The European Hang Gliding Championships were in Spain this year and, after spending a week here last year, I planned to return. I really had no reason to be there beyond the desire to return to a place where I knew many of my friends would be and that I'd felt I really hadn't had enough of a chance to explore the last time around.

Also, the two owners of the Port d' Àger, a newly renovated hotel I'd randomly found on the internet last year became such good friends that I wanted to come back simply to stay with them once more. Jordi and David, two brothers from Barcelona, had taken a huge chance on their belief in the beauty of their region and, ignoring the world economic downturn, had gone heavily into debt to buy and renovate an old farmhouse into a beautiful hotel and restaurant. Their bank tells them that they are among the small percentage of clients who makes their payments on time. I admire that kind of courage and success and, in addition to all the other reasons, I wanted to return to Àger if for no other reason than to make my small contribution to their solvency.

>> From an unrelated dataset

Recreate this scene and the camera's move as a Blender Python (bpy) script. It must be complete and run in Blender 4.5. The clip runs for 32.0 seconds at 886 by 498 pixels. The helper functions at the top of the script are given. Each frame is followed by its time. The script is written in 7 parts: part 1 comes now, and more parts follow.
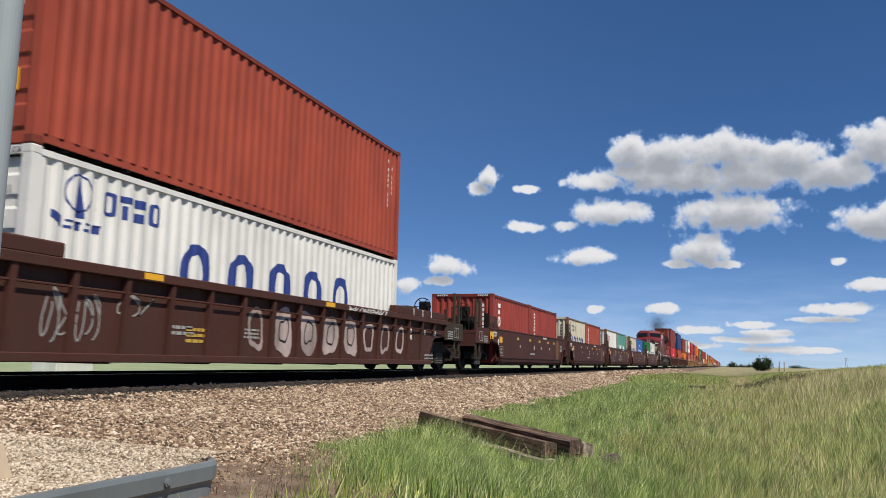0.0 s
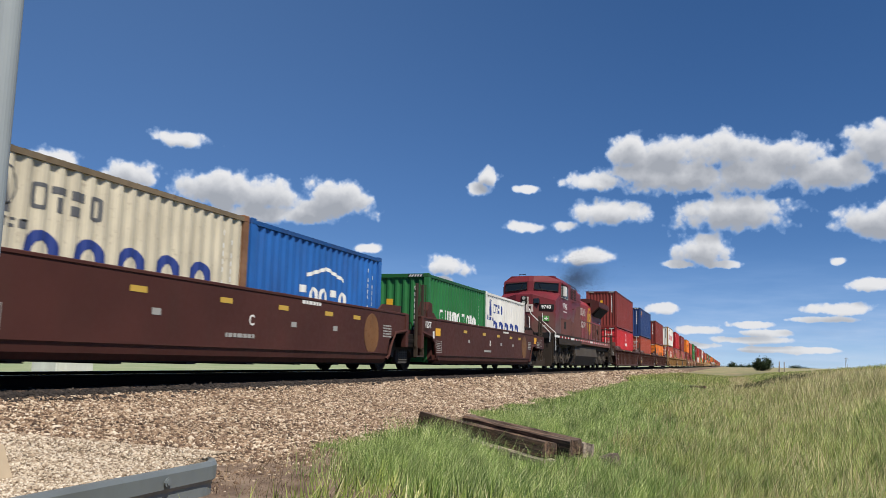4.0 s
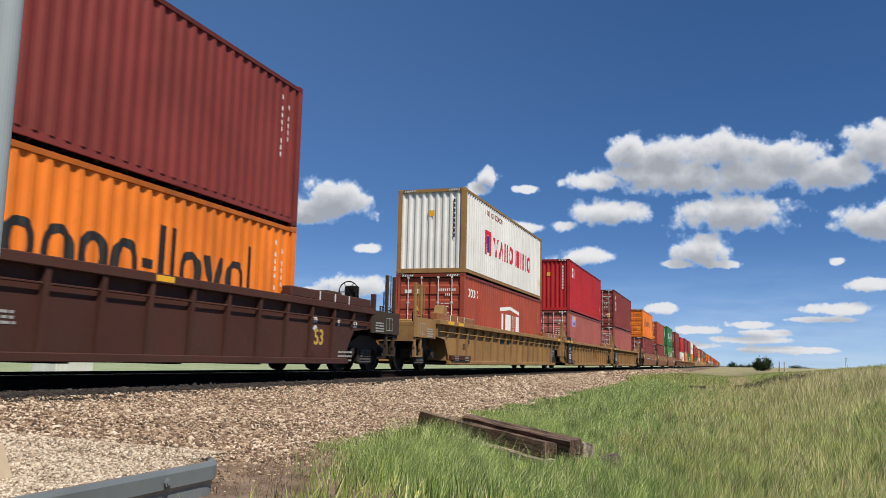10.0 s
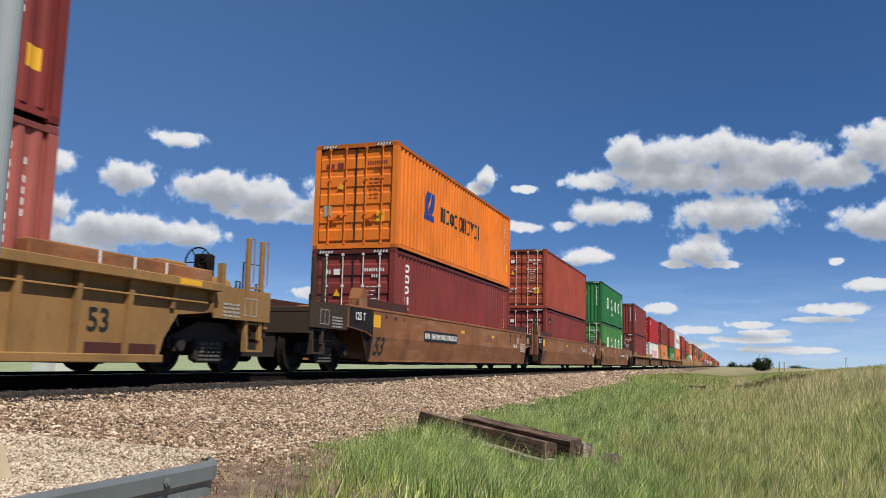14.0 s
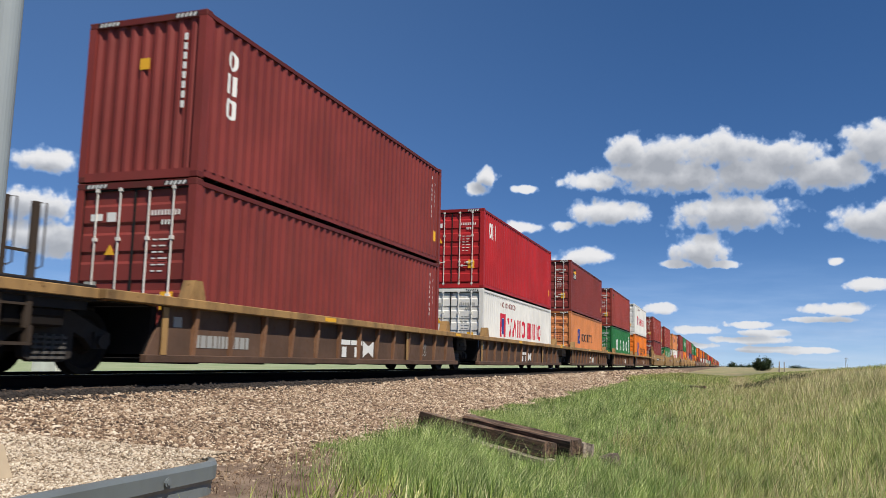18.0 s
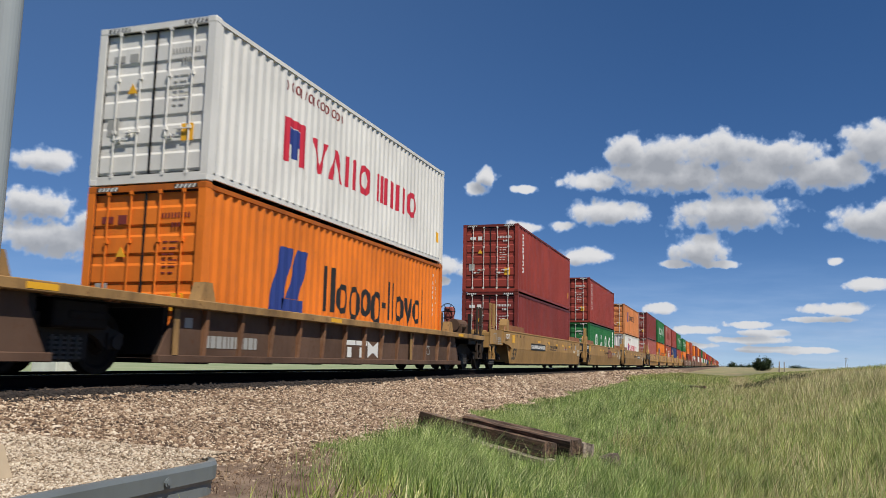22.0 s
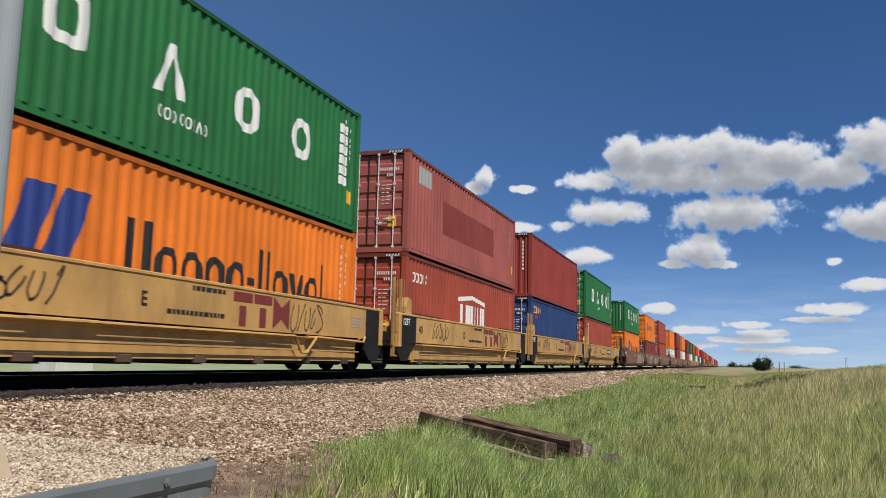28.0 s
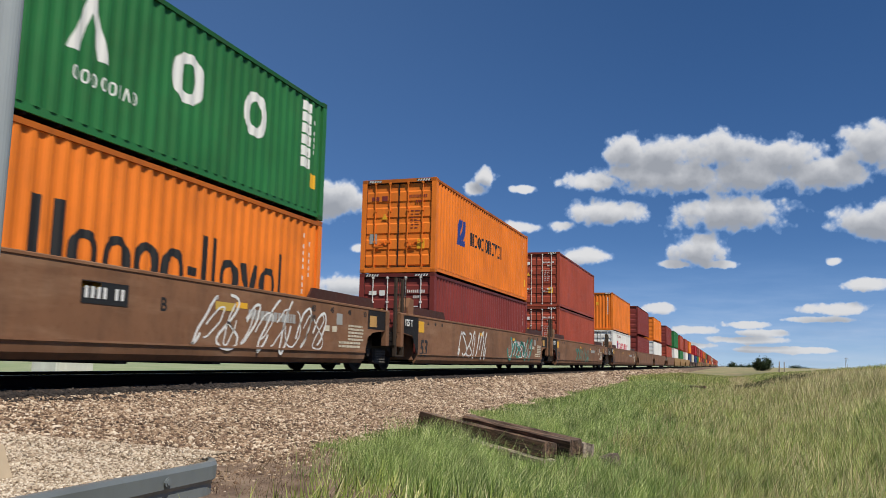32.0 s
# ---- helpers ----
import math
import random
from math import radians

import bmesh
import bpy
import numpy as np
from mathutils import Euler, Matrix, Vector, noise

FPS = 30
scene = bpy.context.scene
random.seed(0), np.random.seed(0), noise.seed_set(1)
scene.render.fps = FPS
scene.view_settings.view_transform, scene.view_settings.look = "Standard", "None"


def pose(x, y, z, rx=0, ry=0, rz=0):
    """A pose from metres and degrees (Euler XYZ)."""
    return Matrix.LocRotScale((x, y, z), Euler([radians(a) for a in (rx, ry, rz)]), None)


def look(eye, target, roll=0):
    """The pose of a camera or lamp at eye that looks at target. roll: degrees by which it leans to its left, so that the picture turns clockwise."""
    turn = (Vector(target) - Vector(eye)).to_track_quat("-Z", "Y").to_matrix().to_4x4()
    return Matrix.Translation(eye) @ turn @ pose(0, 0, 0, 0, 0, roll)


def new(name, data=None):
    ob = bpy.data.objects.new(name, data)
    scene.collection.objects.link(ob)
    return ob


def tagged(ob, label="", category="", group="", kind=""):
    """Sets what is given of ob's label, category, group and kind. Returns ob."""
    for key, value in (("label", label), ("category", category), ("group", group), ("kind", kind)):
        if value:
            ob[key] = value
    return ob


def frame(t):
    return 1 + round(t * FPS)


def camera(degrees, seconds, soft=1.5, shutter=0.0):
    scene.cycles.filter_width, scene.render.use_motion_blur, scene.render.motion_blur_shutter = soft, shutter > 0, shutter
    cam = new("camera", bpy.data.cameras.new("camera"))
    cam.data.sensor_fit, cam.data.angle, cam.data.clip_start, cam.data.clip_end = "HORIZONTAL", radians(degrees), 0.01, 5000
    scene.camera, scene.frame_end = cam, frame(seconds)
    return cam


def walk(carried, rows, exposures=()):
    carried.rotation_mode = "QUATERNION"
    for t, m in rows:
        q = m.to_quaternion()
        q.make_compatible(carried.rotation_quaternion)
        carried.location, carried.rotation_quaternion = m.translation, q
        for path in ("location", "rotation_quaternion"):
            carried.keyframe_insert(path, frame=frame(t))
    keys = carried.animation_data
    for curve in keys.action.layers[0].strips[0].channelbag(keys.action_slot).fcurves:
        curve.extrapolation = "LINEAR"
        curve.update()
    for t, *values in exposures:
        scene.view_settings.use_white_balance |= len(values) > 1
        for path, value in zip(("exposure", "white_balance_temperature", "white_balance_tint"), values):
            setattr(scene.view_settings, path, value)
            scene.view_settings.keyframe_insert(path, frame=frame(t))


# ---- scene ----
# ---------------------------------------------------------------- camera
# z = 0 is the top of the rails, the track runs along y, the camera stands on x = 0
SECONDS = 32.0
EYE = (0.0, 0.0, 0.312)
YAW, TILT, LEAN = radians(18.937), radians(7.687), 1.255
VIEW = (-math.sin(YAW) * math.cos(TILT), math.cos(YAW) * math.cos(TILT), math.sin(TILT))
cam = camera(56.6, SECONDS, soft=0.4, shutter=0.1)
STAND = look(EYE, [e + 10 * v for e, v in zip(EYE, VIEW)], LEAN)
walk(cam, [(0, STAND), (SECONDS, STAND)], exposures=[
    (0, 0.05), (1, 0.0), (3.5, 0.05), (6, 0.26), (7, 0.2), (9, 0.17), (10, 0.08), (11, -0.02), (12, 0.04), (14, 0.06), (17, 0.15), (18, 0.1),
    (19, 0.05), (20, 0.04), (22, -0.07), (23, 0.03), (24, 0.08), (25, 0.06), (28, -0.03), (29, 0.09), (30, 0.12), (31, 0.08), (SECONDS, -0.07)])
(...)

Last May, just after arriving in Germany, it only then occurred to me I had no real job at the competition in Àger. I was sipping coffee with Dutch friend Daphne when this thought came to me, so I turned to her and asked if the Dutch team needed a driver.

This was how I came to be one of the two drivers for the Dutch team.


Like any hang gliding meet, it's always a great time for me to be around great friends; Slovenes, Russians, Dutch, Germans, Austrians, Aussies and Colombians (even at the European championships), and more.

Thursday, July 8, 2010

Davos, Switzerland


Working my way down south from Finland to Spain, I stopped in Basel to stay with the Swiss to help with a construction project. I worked just long enough to realize how unaccustomed my body and bones had become to real work (the sledgehammer-swinging, dust-snorting, bricks-falling-on-feet kind) when they called a break to go fly at Davos (photos above and below).

One just has to marvel at not only the rarity of a mother-daughter hang gliding team but of the unending beauty of Switzerland.

A few more days of dusty sledgehammer-swinging and I was off to to Spain.